━━━ Items ━━━
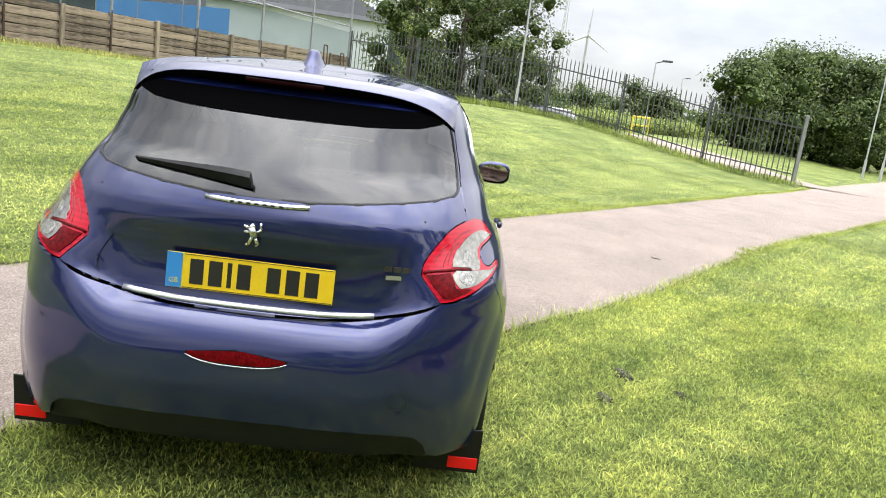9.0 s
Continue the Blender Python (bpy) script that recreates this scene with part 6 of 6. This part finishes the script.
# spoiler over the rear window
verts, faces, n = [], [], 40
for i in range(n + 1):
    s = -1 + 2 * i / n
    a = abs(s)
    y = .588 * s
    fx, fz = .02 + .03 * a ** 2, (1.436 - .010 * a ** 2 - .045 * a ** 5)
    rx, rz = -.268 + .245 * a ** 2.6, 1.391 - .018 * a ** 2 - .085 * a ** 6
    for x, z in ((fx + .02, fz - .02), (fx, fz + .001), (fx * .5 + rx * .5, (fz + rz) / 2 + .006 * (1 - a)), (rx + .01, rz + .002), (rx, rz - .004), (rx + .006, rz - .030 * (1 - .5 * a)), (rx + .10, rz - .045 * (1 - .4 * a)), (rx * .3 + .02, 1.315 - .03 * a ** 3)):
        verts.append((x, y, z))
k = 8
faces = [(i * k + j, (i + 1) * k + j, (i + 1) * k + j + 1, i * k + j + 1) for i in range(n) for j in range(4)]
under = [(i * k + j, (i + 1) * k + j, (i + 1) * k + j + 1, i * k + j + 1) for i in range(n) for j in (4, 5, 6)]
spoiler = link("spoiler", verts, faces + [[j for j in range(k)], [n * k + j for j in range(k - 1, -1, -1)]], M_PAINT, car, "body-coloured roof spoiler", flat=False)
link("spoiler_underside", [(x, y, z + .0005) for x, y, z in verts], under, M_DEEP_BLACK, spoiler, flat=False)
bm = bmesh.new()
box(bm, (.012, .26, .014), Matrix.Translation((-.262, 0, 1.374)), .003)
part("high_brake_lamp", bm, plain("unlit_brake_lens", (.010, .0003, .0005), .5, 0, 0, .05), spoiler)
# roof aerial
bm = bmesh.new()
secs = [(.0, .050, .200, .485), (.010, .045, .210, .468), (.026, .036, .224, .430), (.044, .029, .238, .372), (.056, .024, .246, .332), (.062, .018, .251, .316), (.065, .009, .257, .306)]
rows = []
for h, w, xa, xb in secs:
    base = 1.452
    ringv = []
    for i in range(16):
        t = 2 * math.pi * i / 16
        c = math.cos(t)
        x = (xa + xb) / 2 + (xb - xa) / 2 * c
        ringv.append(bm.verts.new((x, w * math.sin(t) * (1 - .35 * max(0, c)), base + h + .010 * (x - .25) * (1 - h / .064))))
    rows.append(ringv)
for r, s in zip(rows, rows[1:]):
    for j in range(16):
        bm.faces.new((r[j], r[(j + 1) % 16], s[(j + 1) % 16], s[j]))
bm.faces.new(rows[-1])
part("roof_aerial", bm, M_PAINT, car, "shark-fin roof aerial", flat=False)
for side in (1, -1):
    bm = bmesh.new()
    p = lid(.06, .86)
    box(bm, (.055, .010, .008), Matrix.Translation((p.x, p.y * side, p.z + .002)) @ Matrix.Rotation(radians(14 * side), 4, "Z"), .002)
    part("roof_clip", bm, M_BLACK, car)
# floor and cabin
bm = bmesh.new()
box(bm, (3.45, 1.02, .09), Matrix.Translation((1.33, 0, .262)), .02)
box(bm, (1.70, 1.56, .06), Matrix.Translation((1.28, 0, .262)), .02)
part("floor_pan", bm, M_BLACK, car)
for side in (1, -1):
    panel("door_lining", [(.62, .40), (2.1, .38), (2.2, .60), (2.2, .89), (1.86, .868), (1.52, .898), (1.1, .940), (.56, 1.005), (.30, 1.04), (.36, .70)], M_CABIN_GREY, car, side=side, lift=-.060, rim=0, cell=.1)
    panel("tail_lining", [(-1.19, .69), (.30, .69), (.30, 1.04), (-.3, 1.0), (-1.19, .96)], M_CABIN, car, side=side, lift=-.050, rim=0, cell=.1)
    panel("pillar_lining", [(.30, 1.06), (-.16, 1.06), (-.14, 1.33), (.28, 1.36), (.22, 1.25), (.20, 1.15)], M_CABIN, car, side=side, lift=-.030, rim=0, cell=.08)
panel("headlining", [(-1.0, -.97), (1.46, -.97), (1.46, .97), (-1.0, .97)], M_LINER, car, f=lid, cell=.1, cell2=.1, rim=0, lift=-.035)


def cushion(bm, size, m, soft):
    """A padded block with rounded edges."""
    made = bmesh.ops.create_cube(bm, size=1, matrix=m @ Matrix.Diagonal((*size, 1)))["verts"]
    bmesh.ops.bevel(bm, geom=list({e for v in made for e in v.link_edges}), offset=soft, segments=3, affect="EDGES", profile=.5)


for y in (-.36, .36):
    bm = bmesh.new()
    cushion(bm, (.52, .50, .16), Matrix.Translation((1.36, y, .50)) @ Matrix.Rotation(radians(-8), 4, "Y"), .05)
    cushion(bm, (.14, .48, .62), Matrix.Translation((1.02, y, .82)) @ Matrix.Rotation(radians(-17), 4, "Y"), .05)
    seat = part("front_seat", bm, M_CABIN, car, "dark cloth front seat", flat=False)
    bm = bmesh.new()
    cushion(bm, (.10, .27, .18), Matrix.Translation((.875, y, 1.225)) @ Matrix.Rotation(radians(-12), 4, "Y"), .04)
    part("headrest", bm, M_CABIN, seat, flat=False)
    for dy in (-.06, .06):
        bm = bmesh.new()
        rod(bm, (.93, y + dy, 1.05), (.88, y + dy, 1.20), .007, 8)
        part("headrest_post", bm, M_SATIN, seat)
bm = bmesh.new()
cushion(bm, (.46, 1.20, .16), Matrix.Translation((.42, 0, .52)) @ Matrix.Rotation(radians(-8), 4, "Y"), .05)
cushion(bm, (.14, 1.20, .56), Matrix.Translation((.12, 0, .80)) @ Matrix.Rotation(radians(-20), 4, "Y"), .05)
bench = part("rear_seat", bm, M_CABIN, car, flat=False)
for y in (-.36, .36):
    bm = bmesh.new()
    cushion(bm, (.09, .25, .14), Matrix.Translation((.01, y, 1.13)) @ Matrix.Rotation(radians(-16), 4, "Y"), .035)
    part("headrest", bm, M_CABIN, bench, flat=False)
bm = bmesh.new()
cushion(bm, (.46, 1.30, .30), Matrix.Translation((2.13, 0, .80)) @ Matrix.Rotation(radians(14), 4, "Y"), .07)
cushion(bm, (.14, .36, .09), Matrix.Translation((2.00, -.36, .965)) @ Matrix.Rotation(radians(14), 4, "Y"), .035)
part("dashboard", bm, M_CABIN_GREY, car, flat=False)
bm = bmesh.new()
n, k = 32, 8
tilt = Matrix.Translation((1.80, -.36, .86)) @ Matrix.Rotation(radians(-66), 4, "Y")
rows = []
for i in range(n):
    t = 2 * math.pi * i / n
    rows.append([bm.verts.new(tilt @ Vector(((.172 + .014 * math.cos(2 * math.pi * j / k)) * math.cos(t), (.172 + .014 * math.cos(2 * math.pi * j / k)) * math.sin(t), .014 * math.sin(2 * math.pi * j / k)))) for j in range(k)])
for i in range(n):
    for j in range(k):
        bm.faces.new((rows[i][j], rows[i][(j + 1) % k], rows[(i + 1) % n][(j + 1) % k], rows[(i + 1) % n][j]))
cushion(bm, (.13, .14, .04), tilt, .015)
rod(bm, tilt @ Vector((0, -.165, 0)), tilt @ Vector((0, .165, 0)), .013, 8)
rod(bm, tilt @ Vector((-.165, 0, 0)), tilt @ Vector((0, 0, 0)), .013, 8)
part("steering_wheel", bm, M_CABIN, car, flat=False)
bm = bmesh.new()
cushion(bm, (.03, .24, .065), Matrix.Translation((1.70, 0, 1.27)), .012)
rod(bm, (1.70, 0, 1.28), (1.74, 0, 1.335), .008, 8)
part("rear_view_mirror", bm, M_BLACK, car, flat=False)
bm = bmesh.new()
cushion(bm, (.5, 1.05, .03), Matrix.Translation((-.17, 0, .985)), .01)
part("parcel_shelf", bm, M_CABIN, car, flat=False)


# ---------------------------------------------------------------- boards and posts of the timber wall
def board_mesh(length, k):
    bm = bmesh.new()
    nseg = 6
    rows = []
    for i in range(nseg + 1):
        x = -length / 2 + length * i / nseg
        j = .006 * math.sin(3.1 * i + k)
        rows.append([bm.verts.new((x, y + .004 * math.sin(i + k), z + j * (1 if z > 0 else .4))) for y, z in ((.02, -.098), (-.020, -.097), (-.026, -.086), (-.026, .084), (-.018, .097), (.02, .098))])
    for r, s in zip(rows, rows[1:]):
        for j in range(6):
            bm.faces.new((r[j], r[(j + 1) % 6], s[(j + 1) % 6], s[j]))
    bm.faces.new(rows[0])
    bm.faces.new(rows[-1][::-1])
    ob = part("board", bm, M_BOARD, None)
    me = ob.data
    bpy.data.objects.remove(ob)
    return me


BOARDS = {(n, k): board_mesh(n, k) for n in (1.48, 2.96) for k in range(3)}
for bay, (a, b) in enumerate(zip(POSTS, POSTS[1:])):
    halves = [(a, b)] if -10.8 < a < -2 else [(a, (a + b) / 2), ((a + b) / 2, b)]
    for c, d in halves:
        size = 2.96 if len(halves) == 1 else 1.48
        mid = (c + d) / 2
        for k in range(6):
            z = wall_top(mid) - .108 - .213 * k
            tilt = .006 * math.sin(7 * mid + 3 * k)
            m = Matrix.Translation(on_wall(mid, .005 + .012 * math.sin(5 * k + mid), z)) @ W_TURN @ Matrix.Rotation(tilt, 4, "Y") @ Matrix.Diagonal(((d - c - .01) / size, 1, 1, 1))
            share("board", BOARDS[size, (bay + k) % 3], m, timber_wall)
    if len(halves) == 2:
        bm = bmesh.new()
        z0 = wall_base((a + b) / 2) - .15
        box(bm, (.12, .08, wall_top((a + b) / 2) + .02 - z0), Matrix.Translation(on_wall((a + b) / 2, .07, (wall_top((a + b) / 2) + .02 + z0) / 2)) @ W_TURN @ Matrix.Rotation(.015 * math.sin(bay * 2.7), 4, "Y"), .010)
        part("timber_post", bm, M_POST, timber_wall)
━━━
━━━ Items ━━━
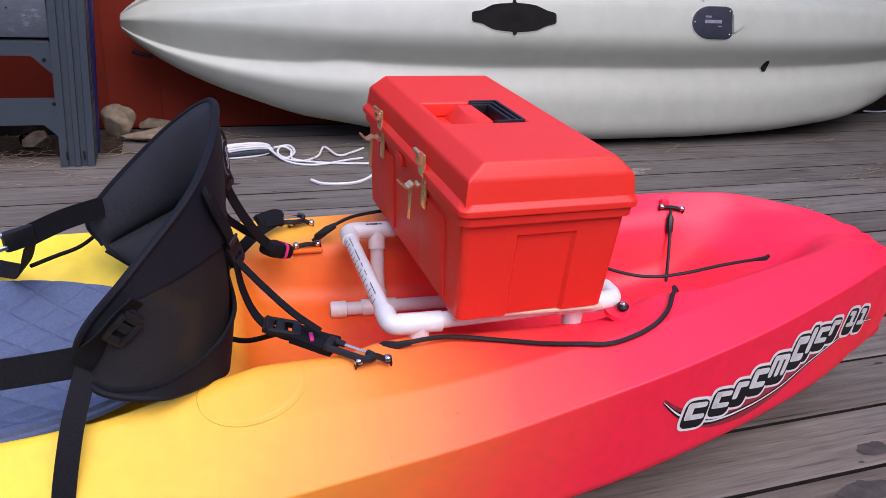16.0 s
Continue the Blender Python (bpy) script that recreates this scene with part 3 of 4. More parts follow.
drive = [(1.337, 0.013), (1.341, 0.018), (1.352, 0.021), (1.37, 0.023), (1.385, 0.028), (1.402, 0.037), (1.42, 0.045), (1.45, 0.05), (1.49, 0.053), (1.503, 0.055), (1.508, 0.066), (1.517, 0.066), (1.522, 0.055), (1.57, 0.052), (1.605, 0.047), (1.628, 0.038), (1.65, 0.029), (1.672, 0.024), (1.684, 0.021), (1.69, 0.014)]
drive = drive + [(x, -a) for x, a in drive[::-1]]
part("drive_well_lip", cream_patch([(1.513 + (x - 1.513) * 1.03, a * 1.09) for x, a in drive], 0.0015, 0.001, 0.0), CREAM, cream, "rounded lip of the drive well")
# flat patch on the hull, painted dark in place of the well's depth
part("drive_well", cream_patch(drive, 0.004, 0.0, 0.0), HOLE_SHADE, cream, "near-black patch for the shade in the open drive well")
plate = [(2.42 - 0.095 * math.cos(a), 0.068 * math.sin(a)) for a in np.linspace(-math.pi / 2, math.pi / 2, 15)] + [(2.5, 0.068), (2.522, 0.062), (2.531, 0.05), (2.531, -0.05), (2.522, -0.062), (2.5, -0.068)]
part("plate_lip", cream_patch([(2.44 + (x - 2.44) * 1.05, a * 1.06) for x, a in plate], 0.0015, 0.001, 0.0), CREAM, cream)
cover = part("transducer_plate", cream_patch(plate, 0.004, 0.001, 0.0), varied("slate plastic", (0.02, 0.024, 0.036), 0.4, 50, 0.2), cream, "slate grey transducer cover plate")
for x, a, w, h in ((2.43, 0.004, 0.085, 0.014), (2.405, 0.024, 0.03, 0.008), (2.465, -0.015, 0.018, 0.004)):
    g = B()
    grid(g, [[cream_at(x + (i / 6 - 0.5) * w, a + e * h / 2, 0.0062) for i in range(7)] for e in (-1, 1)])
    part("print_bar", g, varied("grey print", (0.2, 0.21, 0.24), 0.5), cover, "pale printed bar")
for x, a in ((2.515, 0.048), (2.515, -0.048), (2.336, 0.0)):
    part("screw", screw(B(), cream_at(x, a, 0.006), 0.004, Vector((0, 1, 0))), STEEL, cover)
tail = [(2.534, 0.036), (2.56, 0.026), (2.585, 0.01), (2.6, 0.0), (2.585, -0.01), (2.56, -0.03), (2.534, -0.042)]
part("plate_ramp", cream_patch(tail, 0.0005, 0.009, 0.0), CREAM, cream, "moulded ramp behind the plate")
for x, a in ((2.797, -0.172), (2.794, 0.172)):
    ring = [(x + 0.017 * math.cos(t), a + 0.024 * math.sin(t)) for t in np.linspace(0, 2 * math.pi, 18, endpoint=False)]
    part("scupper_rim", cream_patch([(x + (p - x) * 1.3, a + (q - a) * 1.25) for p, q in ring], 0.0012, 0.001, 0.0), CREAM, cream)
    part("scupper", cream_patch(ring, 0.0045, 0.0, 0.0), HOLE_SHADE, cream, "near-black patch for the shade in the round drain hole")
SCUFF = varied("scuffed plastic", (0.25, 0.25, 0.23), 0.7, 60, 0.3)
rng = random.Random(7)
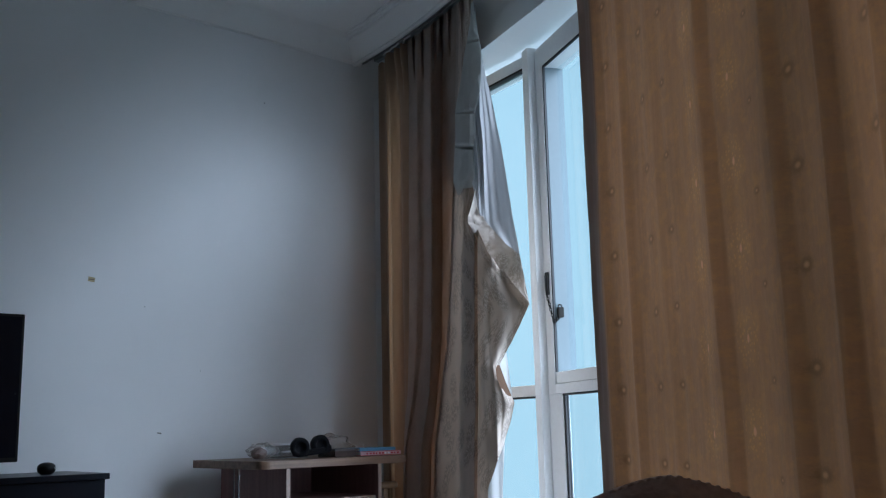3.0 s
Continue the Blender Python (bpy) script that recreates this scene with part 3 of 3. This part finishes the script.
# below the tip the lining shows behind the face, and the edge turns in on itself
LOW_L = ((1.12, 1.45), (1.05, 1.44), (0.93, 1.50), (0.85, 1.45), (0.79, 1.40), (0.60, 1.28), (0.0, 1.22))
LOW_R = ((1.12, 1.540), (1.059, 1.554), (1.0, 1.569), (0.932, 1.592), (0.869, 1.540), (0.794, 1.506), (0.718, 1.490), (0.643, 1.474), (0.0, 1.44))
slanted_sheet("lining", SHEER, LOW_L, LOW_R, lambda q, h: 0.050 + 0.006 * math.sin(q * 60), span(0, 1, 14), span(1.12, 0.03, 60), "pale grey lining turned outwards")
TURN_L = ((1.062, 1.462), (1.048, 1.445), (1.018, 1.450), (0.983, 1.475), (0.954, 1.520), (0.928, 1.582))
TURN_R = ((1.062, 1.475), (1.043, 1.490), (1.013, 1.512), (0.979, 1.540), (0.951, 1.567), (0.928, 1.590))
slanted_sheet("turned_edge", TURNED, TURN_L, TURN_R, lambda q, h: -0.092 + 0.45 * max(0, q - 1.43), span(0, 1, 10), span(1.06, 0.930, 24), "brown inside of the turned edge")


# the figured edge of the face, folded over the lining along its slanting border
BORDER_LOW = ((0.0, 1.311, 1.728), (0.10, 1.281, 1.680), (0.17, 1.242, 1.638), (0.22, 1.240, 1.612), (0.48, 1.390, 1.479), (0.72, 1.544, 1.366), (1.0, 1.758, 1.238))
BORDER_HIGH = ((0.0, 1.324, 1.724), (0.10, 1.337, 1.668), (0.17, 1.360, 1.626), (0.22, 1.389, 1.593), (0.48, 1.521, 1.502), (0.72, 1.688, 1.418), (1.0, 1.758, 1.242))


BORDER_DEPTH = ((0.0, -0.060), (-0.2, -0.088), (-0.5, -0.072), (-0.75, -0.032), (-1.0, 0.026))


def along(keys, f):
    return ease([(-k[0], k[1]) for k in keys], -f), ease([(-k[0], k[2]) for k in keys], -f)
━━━
◆ **Goal of the exercise**:
Above are some lines. Repeat exactly, and only, those from the line that has "3. This part finishes the script." through the line that has "TURN_L, TURN_R, lambda".

◆ **Answer**:
Continue the Blender Python (bpy) script that recreates this scene with part 3 of 3. This part finishes the script.
# below the tip the lining shows behind the face, and the edge turns in on itself
LOW_L = ((1.12, 1.45), (1.05, 1.44), (0.93, 1.50), (0.85, 1.45), (0.79, 1.40), (0.60, 1.28), (0.0, 1.22))
LOW_R = ((1.12, 1.540), (1.059, 1.554), (1.0, 1.569), (0.932, 1.592), (0.869, 1.540), (0.794, 1.506), (0.718, 1.490), (0.643, 1.474), (0.0, 1.44))
slanted_sheet("lining", SHEER, LOW_L, LOW_R, lambda q, h: 0.050 + 0.006 * math.sin(q * 60), span(0, 1, 14), span(1.12, 0.03, 60), "pale grey lining turned outwards")
TURN_L = ((1.062, 1.462), (1.048, 1.445), (1.018, 1.450), (0.983, 1.475), (0.954, 1.520), (0.928, 1.582))
TURN_R = ((1.062, 1.475), (1.043, 1.490), (1.013, 1.512), (0.979, 1.540), (0.951, 1.567), (0.928, 1.590))
slanted_sheet("turned_edge", TURNED, TURN_L, TURN_R, lambda q, h: -0.092 + 0.45 * max(0, q - 1.43), span(0, 1, 10), span(1.06, 0.930, 24), "brown inside of the turned edge")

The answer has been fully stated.